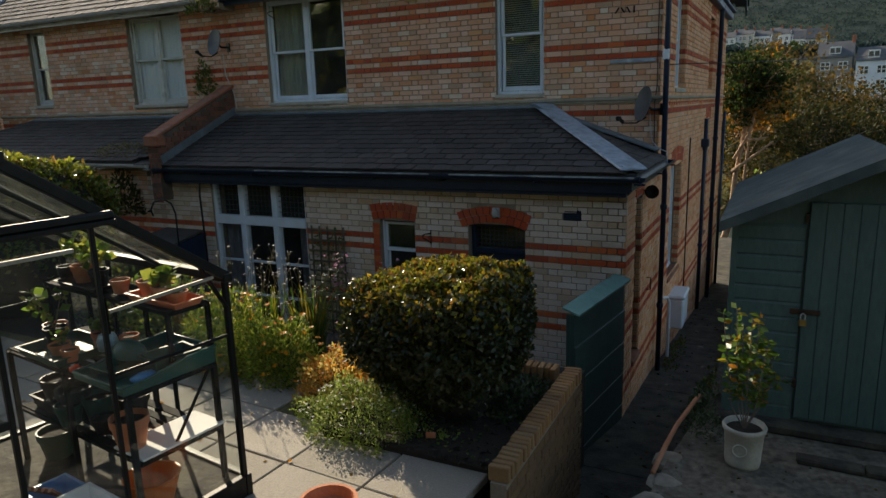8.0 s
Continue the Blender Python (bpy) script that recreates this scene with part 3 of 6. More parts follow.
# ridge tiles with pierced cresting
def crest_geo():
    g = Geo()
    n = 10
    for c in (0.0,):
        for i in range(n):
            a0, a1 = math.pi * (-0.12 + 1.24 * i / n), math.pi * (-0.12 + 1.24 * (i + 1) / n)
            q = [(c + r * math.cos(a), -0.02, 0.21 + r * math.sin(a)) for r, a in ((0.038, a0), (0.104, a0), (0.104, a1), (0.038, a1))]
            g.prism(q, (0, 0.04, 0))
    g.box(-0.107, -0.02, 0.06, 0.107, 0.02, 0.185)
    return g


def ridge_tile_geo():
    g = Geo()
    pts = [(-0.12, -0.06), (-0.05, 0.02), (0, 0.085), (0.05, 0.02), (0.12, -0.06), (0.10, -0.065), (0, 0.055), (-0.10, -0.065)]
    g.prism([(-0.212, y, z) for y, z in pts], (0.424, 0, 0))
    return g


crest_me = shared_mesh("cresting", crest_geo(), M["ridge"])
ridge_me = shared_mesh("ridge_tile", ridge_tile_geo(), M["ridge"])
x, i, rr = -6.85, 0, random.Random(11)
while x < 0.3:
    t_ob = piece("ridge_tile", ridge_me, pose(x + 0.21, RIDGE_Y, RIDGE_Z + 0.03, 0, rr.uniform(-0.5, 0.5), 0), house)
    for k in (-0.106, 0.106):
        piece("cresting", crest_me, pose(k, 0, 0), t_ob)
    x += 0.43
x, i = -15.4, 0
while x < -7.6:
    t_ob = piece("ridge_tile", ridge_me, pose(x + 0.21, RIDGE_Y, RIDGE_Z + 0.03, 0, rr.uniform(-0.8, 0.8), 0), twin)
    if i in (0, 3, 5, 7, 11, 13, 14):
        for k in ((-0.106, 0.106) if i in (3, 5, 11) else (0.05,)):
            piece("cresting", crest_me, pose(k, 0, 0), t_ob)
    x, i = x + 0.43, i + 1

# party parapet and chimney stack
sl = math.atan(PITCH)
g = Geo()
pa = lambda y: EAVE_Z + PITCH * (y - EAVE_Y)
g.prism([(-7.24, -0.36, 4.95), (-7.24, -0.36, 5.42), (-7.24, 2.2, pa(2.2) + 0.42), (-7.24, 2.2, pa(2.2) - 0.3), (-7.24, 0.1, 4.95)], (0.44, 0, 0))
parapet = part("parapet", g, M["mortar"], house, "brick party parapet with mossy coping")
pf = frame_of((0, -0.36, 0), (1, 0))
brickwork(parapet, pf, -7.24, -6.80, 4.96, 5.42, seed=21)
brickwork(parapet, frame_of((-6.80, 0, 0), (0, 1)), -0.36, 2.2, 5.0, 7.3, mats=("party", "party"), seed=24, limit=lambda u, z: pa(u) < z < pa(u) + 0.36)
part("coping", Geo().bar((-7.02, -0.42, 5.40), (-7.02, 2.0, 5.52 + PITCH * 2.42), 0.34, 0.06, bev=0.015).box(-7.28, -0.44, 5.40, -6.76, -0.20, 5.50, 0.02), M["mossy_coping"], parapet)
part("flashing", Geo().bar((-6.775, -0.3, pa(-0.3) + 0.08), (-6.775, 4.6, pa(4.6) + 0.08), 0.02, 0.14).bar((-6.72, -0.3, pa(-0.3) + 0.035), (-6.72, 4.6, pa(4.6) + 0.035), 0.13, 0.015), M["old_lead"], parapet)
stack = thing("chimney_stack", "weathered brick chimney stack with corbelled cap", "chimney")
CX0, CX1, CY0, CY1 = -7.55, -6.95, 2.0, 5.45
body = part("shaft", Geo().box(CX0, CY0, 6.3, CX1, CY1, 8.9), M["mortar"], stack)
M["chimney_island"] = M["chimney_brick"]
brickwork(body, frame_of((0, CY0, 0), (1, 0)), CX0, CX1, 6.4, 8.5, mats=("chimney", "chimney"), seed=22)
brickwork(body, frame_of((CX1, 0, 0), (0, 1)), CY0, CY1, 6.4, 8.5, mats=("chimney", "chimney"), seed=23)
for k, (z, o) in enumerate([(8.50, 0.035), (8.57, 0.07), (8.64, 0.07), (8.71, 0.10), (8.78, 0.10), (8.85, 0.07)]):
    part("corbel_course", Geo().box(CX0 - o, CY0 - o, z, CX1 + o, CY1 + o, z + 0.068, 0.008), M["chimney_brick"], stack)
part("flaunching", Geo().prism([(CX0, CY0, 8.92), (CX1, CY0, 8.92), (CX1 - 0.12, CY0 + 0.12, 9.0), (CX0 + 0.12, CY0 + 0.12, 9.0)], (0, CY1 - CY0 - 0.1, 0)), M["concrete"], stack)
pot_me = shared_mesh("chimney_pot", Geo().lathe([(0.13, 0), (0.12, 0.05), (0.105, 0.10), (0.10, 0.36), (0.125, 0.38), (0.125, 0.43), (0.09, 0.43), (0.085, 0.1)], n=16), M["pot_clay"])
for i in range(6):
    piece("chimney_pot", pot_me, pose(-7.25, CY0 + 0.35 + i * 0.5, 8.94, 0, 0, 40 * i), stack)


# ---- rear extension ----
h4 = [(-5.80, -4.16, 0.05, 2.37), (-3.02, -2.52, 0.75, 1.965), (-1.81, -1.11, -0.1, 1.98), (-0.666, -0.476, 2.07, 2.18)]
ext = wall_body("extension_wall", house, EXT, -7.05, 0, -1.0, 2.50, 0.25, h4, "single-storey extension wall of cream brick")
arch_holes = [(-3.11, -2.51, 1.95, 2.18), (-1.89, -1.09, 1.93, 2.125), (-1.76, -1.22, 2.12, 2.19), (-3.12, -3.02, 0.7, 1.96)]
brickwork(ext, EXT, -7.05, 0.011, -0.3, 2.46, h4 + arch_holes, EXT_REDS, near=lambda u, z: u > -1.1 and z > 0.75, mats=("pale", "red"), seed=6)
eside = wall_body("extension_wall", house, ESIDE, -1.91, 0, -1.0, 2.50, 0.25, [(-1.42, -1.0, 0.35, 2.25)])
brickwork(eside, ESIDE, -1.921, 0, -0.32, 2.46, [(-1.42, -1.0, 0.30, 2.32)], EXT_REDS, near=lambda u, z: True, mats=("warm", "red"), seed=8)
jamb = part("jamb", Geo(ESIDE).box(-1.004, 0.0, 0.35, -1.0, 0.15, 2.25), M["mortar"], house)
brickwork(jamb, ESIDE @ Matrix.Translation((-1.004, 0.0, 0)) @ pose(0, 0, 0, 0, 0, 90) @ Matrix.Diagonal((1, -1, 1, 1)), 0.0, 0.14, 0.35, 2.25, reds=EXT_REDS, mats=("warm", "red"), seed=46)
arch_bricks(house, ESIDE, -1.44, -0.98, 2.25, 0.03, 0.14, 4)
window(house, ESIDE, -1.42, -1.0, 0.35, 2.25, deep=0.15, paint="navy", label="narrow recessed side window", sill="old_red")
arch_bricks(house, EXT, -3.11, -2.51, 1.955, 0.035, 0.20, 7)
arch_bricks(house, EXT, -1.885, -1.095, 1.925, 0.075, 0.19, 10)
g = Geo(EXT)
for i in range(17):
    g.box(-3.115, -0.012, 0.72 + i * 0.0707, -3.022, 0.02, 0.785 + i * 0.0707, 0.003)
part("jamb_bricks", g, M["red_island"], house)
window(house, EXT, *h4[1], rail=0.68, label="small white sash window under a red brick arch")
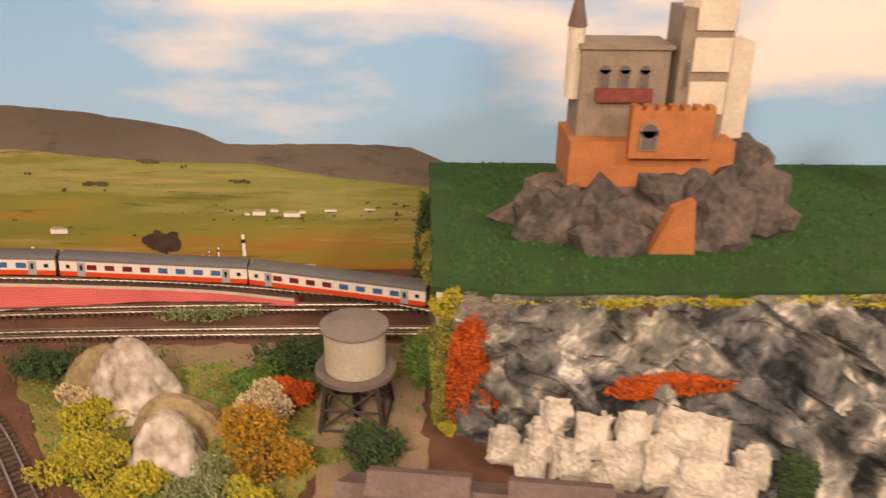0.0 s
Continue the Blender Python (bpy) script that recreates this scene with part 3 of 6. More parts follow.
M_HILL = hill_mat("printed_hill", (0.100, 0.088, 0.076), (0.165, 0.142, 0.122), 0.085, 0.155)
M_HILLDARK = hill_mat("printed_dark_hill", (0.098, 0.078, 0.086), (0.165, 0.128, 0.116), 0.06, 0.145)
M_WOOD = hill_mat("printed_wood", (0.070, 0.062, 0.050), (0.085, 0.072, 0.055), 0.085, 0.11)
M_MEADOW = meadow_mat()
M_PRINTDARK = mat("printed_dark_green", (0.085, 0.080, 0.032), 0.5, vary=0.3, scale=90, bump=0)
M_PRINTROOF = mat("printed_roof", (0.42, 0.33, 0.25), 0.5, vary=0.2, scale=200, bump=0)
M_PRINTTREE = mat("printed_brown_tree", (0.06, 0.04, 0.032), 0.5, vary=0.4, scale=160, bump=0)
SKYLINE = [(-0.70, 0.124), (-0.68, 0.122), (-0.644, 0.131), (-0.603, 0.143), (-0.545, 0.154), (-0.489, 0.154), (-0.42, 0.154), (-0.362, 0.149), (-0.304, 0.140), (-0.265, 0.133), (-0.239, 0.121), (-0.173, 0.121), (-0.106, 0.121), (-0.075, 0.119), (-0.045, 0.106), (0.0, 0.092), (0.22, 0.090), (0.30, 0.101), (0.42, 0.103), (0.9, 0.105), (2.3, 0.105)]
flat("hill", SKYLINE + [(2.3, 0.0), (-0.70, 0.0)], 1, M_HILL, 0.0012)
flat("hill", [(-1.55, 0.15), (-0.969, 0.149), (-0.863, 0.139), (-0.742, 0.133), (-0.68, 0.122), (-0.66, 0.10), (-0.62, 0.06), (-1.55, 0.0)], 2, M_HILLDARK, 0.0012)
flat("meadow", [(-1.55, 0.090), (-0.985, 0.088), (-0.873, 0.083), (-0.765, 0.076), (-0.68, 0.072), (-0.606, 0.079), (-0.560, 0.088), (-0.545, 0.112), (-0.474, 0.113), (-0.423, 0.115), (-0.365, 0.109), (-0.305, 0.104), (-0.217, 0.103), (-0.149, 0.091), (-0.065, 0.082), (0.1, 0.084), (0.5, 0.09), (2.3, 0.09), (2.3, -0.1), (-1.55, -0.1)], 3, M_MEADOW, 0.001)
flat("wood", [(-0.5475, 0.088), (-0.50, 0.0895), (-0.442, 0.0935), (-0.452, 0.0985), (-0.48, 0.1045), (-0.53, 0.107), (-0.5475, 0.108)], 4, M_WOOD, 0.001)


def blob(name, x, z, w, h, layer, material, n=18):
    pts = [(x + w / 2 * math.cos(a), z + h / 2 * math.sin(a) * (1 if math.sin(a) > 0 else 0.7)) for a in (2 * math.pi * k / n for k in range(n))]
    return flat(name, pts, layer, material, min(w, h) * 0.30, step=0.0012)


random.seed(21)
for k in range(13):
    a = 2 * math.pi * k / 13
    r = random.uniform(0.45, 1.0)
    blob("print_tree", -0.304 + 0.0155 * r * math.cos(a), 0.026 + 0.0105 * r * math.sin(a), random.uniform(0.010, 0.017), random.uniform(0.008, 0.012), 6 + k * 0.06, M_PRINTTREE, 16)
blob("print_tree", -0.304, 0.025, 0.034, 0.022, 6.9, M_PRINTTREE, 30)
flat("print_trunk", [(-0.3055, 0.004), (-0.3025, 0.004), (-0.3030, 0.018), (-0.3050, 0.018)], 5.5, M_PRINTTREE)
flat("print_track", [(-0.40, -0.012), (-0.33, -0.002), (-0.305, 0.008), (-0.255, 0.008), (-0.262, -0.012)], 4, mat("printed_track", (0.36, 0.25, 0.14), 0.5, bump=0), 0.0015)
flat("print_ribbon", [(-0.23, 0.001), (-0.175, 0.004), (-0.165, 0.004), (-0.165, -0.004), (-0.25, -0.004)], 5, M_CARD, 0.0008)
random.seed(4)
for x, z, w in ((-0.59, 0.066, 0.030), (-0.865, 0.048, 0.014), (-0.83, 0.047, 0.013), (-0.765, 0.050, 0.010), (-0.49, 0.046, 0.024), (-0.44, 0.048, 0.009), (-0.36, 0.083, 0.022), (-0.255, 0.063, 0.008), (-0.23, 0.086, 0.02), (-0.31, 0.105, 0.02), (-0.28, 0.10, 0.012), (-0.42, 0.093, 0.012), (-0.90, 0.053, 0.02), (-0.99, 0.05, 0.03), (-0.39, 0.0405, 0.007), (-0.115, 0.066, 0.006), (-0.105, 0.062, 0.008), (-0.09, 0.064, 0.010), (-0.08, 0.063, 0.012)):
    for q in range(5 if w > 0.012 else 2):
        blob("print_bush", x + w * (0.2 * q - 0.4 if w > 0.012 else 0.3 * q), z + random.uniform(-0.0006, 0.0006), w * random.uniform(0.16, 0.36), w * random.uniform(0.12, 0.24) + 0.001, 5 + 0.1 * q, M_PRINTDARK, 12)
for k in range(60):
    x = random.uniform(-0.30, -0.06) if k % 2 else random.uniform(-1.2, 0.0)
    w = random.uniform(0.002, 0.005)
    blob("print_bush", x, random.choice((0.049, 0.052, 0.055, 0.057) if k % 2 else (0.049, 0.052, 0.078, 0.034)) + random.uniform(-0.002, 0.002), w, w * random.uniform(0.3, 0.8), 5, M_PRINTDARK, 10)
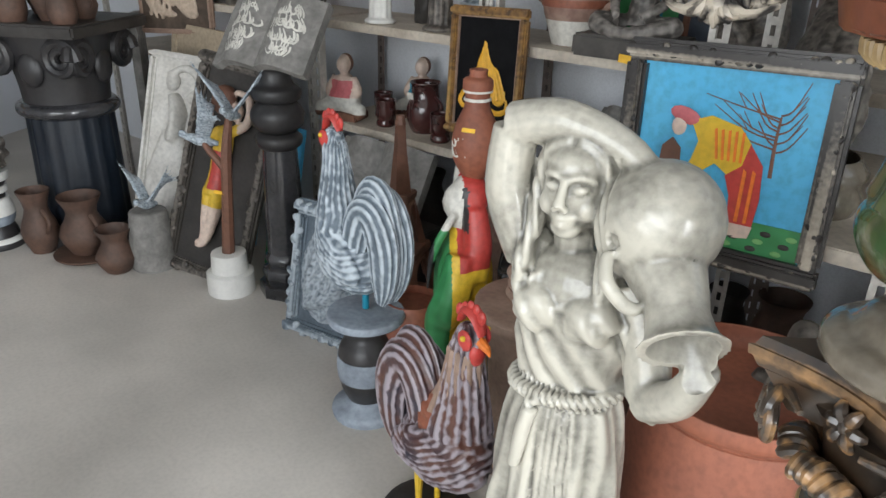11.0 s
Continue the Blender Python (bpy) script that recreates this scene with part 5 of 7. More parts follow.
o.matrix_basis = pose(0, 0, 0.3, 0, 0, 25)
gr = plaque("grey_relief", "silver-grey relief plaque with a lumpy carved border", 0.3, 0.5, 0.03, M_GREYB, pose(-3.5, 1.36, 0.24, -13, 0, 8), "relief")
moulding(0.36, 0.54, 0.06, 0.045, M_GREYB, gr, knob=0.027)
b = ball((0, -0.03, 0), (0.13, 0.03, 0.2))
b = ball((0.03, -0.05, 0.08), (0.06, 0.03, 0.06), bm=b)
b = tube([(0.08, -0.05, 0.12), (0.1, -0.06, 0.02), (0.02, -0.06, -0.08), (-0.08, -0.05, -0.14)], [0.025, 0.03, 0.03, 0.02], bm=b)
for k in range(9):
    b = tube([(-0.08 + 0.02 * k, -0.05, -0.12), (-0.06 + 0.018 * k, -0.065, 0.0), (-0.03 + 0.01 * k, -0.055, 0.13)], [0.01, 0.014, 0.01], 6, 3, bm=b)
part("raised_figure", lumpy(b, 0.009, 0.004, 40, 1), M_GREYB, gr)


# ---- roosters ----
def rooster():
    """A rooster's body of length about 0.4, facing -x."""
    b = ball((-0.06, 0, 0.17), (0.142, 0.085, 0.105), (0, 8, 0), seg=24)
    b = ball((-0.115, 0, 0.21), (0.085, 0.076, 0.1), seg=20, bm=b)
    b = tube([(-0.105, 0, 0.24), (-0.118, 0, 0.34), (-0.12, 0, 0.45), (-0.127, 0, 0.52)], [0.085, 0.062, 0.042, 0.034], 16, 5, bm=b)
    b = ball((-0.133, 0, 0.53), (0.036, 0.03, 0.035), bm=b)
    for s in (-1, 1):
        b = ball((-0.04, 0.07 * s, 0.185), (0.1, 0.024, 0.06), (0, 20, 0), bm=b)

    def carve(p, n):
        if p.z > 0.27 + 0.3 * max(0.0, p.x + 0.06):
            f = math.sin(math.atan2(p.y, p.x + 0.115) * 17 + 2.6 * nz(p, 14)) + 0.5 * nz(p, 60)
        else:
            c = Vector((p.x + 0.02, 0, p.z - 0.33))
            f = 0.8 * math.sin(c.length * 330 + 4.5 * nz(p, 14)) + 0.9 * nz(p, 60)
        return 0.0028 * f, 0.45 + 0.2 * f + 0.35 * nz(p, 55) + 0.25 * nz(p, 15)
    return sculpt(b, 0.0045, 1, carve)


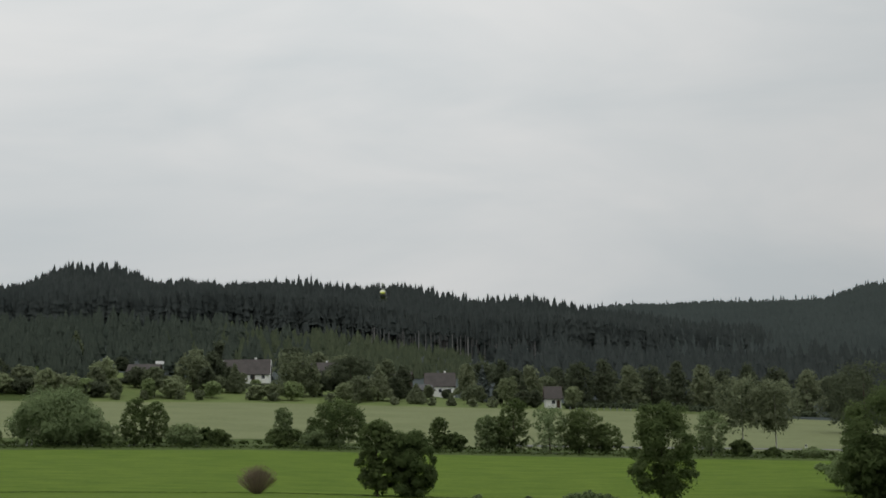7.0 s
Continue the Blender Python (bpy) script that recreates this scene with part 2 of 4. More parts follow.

STATED PROBLEM: Reproduce the listing above from the line that contains "7. More parts follow." through its final line, exactly and with nothing added. Omit the images.

THE REPLY:
Continue the Blender Python (bpy) script that recreates this scene with part 5 of 7. More parts follow.
o.matrix_basis = pose(0, 0, 0.3, 0, 0, 25)
gr = plaque("grey_relief", "silver-grey relief plaque with a lumpy carved border", 0.3, 0.5, 0.03, M_GREYB, pose(-3.5, 1.36, 0.24, -13, 0, 8), "relief")
moulding(0.36, 0.54, 0.06, 0.045, M_GREYB, gr, knob=0.027)
b = ball((0, -0.03, 0), (0.13, 0.03, 0.2))
b = ball((0.03, -0.05, 0.08), (0.06, 0.03, 0.06), bm=b)
b = tube([(0.08, -0.05, 0.12), (0.1, -0.06, 0.02), (0.02, -0.06, -0.08), (-0.08, -0.05, -0.14)], [0.025, 0.03, 0.03, 0.02], bm=b)
for k in range(9):
    b = tube([(-0.08 + 0.02 * k, -0.05, -0.12), (-0.06 + 0.018 * k, -0.065, 0.0), (-0.03 + 0.01 * k, -0.055, 0.13)], [0.01, 0.014, 0.01], 6, 3, bm=b)
part("raised_figure", lumpy(b, 0.009, 0.004, 40, 1), M_GREYB, gr)


# ---- roosters ----
def rooster():
    """A rooster's body of length about 0.4, facing -x."""
    b = ball((-0.06, 0, 0.17), (0.142, 0.085, 0.105), (0, 8, 0), seg=24)
    b = ball((-0.115, 0, 0.21), (0.085, 0.076, 0.1), seg=20, bm=b)
    b = tube([(-0.105, 0, 0.24), (-0.118, 0, 0.34), (-0.12, 0, 0.45), (-0.127, 0, 0.52)], [0.085, 0.062, 0.042, 0.034], 16, 5, bm=b)
    b = ball((-0.133, 0, 0.53), (0.036, 0.03, 0.035), bm=b)
    for s in (-1, 1):
        b = ball((-0.04, 0.07 * s, 0.185), (0.1, 0.024, 0.06), (0, 20, 0), bm=b)

    def carve(p, n):
        if p.z > 0.27 + 0.3 * max(0.0, p.x + 0.06):
            f = math.sin(math.atan2(p.y, p.x + 0.115) * 17 + 2.6 * nz(p, 14)) + 0.5 * nz(p, 60)
        else:
            c = Vector((p.x + 0.02, 0, p.z - 0.33))
            f = 0.8 * math.sin(c.length * 330 + 4.5 * nz(p, 14)) + 0.9 * nz(p, 60)
        return 0.0028 * f, 0.45 + 0.2 * f + 0.35 * nz(p, 55) + 0.25 * nz(p, 15)
    return sculpt(b, 0.0045, 1, carve)


7.0 s
Continue the Blender Python (bpy) script that recreates this scene with part 2 of 4. More parts follow.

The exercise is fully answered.